U.S. markets opened the shortened Thanksgiving week on an upbeat note as AI-led strength and growing odds of Fed easing supported risk assets (Nasdaq +2.7%, S&P 500 +1.6%, Dow +0.4%), with the CME FedWatch Tool pricing in >80% chance of a 25bp cut in December. European stocks looked set to open sluggishly as investors awaited key U.S. economic prints (retail sales, pending home sales, PPI and consumer confidence) that could clarify inflation and consumer strength; oil ticked lower on oversupply concerns while the dollar was steady and gold gained slightly. Notable stock-level action in extended trading saw Alphabet rise and Nvidia/AMD fall on reports Meta may use Alphabet’s custom data‑centre chips, a development with potential implications for semiconductor demand dynamics.

Analysis

Winners are hyperscalers (GOOGL) and cloud/software vendors that can internalize inference workloads; losers are incumbents selling general-purpose GPUs (NVDA, AMD) for commoditized inference where gross margins are vulnerable.

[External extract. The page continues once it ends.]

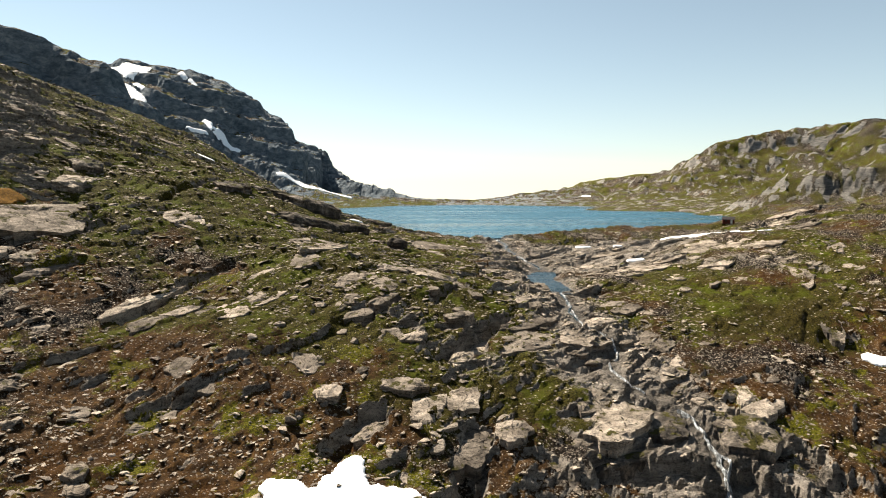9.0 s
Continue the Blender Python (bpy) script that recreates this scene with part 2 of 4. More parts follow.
def broad(x, y):
    """Height of the land without its rocks."""
    x, y = np.asarray(x, float), np.asarray(y, float)
    u, v = np.clip(x, -175, 190) / 150, (np.clip(y, 88, 352) - 220) / 125
    z = sum(c * u ** i * v ** j for i, j, c in SLOPE)
    for cx, cy, r, h in SWELLS:
        z = z + h * np.exp(-((x - cx) ** 2 + (y - cy) ** 2) / r ** 2)
    # includes an unseen rise behind the camera, added to block low sky light
    z = z + 0.42 * np.maximum(-175 - x, 0) * ease(-900, -200, x) - 0.25 * np.maximum(88 - y, 0) * ease(-700, -100, y) + 260 * ease(-250, -1000, y)
    shore = np.interp(x, [p[0] for p in SHORE], [p[1] for p in SHORE])
    wide = np.interp(x, [-200, -80, -20, 300], [90, 70, 25, 25])
    z = z + (-9 - z) * ease(shore - 2, shore + wide, y)
    edge = (x > -60) & (x < 320) & (y > 250) & (y < 520)
    if np.any(edge):
        rim, h = along(x[edge], y[edge], SHORE)
        z[edge] = np.maximum(z[edge], h - 0.30 * rim)
    back = y > 262
    if np.any(back):
        bx, by = x[back], y[back]
        far = np.maximum(massif(bx, by, MOUNTAIN, 0.78), massif(bx, by, BUTTRESS, 1.35))
        far = np.maximum(far, np.maximum(ridge(bx, by, HILL, 125), ridge(bx, by, CLIFF, 40)))
        far = np.maximum(far, np.maximum(ridge(bx, by, PLATEAU, 55), ridge(bx, by, APRON, 75)))
        z[back] = np.maximum(z[back], far)
    wall = y - np.interp(x, [238, 262, 300, 340, 420, 600], [598, 578, 556, 544, 530, 515])
    wall = wall + 8 * fractal(x, y, 46, 2, 151, 0.6)
    z = z + (5 * ease(-6, 4, wall) + 5 * ease(8, 18, wall + 6 * grain(x, y, 30, 152))) * ease(224, 262, x) * ease(640, 500, x) * np.exp(-np.maximum(wall, 0) / 60)
    drop = ease(1120, 2000, y + 0.25 * np.abs(x))
    z = z - drop * (z + 330)
    return np.where(y > 1800, np.maximum(z, massif(x, y, BACK_HILL, 0.3, -330)), z)


def strata(s, sharp=0.14):
    """One sloping bed after another: a slow rise, then a step down."""
    f = s - np.floor(s)
    return f - ease(1 - sharp, 1, f)


def scarps(x, y):
    return only((np.abs(x + 110) < 75) * (np.abs(y - 180) < 100) * 1.0, walls, x, y) + only(1.0 * (np.hypot(x - 42, y - 145) < 45), hollows, x, y)


def hollows(x, y):
    return -5 * np.exp(-((x - 50) / 5) ** 2 - ((y - 140) / 3.5) ** 2) - 3 * np.exp(-((x - 27) / 3) ** 2 - ((y - 152) / 9) ** 2)


def walls(x, y):
    """Rock walls on the hillside: the crag above the scree and the bastion below it."""
    n = 2.2 * grain(x, y, 9, 91) + 1.2 * grain(x, y, 4, 92) + 2.6 * blocks(x, y, 7, 93, 0.3)
    foot = np.interp(y, [150, 160, 186, 205, 245], [-113, -113, -114, -113, -121]) + n
    tiers = 6 * ease(0, 1.6, foot - x) + 6 * ease(7, 8.8, foot - x + 2 * grain(x, y, 11, 94)) + 6 * ease(14, 16, foot - x + 3 * grain(x, y, 12, 95)) - 0.22 * np.clip(foot - x, 0, 20)
    crag = tiers * ease(248, 222, y) * ease(150, 166, y) * np.exp(-np.maximum(foot - 12 - x, 0) / 30)
    shelf = -71 - 0.3 * (y - 112) + n - x
    bastion = (8 * ease(0, 4, shelf) * ease(106, 110, y + n) + 8 * ease(3, 7, shelf) * ease(111, 115, y - n)) * np.exp(-np.maximum(y - 114, 0) / 20) * np.exp(-np.maximum(-84 - x, 0) / 40)
    return crag + bastion


def rockiness(x, y, z):
    """How much bare rock stands out, 0 to 1."""
    r = 0.30 + 0.34 * fractal(x * 0.8 + y * 0.3, y, 26, 3, 5)
    d, _, _ = brook(x, y)
    r = r + 0.42 * np.exp(-(d / 12) ** 2)
    r = r + 0.55 * np.exp(-((x - 66) / 34) ** 2 - ((y - 150) / 26) ** 2)      # walls of the waterfall
    r = r + 0.35 * np.exp(-((x - 14) / 18) ** 2 - ((y - 170) / 20) ** 2)
    r = r + 0.42 * np.exp(-((x - 58) / 26) ** 2 - ((y - 285) / 30) ** 2)      # bare sill below the lake
    r = r + 0.34 * np.exp(-((x - 88) / 42) ** 2 - ((y - 316) / 34) ** 2)      # bare shore
    r = r + 0.95 * np.exp(-((x + 134) / 30) ** 2 - ((y - 215) / 42) ** 2)      # crag on the slope
    r = r + 0.4 * np.exp(-((x + 28) / 28) ** 2 - ((y - 300) / 26) ** 2)      # broken ground above the shore
    r = r + 0.3 * np.exp(-((x - 165) / 45) ** 2 - ((y - 345) / 45) ** 2)      # shoulder above the hut
    r = r + (0.12 + 0.2 * ease(0.0, 0.6, fractal(x, y, 30, 3, 63))) * np.exp(-((x + 150) / 70) ** 2 - ((y - 300) / 70) ** 2)      # outcrops on the western slope
    r = r - 0.5 * np.exp(-((x - 92) / 20) ** 2 - ((y - 215) / 22) ** 2)       # meadow beside the falls
    r = r - 0.3 * np.exp(-((x + 55) / 40) ** 2 - ((y - 245) / 45) ** 2)
    return np.clip(r + ease(380, 620, y) * 0.15, 0, 1)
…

Expect a gradual reallocation of data‑center spend rather than an overnight share swap: custom ASICs reduce per‑unit GPU demand for inference by an estimated 10–30% over 12–24 months but leave training demand — where Nvidia dominates — largely intact. Monetary tailwinds (Fed easing odds >80%) steepen risk appetite and compress front-end yields, supporting growth multiples near term; a Fed surprise upward move would widen credit spreads and trigger tech derating. Immediate market moves (days) will be headline-driven; medium term (3–6 months) depends on December Fed action and Q4 guidance; structural shifts (12–36 months) hinge on software portability, compiler ecosystems and fabs capacity. Hidden dependencies: Meta’s rollout cadence, tooling (XLA/MLIR equivalents), and foundry constraints determine real demand displacement; a narrow internal win for Meta creates positive optionality for ASML/TSMC rather than immediate GPU losses. Catalysts that would accelerate reallocation: Meta/NVIDIA quarterly commentary, Google chip design wins, or concrete migration metrics (e.g., inference cost per token down >20%) reported in next 2 earnings cycles. Consensus misses the coexistence outcome — GPUs remain essential for training and mixed workloads, so a full secular displacement is unlikely within 18 months. The price reaction appears partially overdone on NVDA (sell‑off >5–8% post‑news) while Alphabet's upside is underpriced relative to recurring cloud contract lift; this creates asymmetric, structured trade opportunities with defined downside via option spreads.